* _GIVEN TASK_:
For the listing that follows, give again exactly the lines from the one with "setattr(scene.view_settings, path, value)" to the one with "cam = camera(59.72, 32.0, soft=0.5)", including both.

* _COLLECTED MATERIAL_:
— start —

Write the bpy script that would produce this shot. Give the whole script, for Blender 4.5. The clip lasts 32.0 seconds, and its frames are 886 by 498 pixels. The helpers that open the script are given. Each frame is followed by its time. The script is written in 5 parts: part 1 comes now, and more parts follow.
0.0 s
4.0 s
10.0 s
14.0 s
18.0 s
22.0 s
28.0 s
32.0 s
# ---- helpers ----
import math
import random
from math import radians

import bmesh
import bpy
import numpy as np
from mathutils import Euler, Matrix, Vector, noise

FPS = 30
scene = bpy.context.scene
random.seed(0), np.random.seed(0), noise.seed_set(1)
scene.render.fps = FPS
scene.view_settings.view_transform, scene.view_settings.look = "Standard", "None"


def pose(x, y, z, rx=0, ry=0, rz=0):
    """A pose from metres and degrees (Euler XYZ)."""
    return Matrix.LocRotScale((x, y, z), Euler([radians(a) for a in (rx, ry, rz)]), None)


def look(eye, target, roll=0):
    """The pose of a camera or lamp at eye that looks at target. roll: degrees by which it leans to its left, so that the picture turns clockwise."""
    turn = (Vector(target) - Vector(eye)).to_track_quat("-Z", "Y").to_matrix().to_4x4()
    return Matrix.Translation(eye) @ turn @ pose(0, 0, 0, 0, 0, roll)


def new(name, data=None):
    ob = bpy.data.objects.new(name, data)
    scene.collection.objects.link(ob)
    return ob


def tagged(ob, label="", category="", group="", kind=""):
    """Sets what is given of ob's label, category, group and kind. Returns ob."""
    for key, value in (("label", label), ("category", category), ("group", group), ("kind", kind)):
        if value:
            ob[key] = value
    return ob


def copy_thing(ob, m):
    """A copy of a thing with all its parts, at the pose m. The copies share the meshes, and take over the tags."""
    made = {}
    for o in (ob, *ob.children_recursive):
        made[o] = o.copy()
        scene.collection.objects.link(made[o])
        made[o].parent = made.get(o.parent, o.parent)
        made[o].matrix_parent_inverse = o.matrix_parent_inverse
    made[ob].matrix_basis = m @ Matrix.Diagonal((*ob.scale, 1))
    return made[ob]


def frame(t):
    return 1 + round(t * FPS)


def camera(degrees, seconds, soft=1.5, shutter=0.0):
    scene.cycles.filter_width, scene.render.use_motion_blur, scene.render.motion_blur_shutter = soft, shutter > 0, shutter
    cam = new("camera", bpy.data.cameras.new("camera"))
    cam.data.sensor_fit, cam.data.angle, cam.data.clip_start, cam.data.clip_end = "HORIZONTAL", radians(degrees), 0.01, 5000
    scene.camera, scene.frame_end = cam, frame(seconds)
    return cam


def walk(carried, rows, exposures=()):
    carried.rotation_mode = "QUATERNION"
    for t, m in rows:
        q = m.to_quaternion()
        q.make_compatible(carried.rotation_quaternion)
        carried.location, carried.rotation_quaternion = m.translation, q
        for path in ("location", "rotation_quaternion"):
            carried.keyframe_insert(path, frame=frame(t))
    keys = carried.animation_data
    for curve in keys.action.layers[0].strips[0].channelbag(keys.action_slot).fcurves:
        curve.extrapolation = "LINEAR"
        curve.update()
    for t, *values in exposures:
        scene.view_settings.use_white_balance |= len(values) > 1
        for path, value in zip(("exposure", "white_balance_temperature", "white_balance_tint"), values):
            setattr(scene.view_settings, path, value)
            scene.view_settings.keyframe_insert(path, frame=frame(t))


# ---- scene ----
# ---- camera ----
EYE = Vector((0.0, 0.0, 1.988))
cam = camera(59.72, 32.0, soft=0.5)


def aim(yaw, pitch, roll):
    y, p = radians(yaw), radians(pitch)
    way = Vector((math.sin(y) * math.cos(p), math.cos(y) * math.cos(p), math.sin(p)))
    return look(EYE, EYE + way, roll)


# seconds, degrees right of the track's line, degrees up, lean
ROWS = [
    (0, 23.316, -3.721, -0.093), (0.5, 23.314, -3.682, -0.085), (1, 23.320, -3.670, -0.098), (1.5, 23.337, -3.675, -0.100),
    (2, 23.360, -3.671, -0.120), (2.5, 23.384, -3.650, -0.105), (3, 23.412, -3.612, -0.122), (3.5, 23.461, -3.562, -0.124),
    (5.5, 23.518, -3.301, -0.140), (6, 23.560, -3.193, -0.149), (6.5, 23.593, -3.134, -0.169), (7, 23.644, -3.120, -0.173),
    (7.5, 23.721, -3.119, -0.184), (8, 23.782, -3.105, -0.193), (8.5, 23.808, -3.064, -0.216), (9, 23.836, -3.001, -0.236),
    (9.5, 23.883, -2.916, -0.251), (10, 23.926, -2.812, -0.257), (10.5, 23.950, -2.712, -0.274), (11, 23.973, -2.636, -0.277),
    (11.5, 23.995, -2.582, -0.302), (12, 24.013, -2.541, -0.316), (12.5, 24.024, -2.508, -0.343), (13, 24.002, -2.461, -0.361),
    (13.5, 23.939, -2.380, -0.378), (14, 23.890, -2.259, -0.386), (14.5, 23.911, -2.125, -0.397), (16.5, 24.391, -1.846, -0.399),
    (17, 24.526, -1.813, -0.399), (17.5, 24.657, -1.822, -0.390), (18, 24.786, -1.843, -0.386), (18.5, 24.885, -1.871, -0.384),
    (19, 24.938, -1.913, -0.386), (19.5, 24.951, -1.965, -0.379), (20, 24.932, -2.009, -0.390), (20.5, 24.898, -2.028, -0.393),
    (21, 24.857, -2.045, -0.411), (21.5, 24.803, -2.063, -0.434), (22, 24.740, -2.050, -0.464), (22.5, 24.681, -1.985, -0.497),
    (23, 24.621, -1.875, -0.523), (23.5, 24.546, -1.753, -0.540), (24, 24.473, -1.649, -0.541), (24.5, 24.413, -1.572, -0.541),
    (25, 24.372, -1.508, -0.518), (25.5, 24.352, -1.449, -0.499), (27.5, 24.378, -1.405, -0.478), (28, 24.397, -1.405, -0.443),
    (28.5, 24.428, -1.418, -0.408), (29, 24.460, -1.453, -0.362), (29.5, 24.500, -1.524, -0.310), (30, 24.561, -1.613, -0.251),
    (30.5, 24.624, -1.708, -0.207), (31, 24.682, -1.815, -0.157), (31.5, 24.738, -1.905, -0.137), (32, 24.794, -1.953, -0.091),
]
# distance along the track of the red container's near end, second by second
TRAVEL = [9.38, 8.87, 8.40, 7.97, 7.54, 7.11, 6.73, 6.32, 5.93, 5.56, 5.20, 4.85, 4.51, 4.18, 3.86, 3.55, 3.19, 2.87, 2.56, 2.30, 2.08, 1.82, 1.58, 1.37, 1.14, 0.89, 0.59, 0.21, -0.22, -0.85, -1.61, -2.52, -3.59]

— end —

* _RESULT OF THE EXERCISE_:
            setattr(scene.view_settings, path, value)
            scene.view_settings.keyframe_insert(path, frame=frame(t))


# ---- scene ----
# ---- camera ----
EYE = Vector((0.0, 0.0, 1.988))
cam = camera(59.72, 32.0, soft=0.5)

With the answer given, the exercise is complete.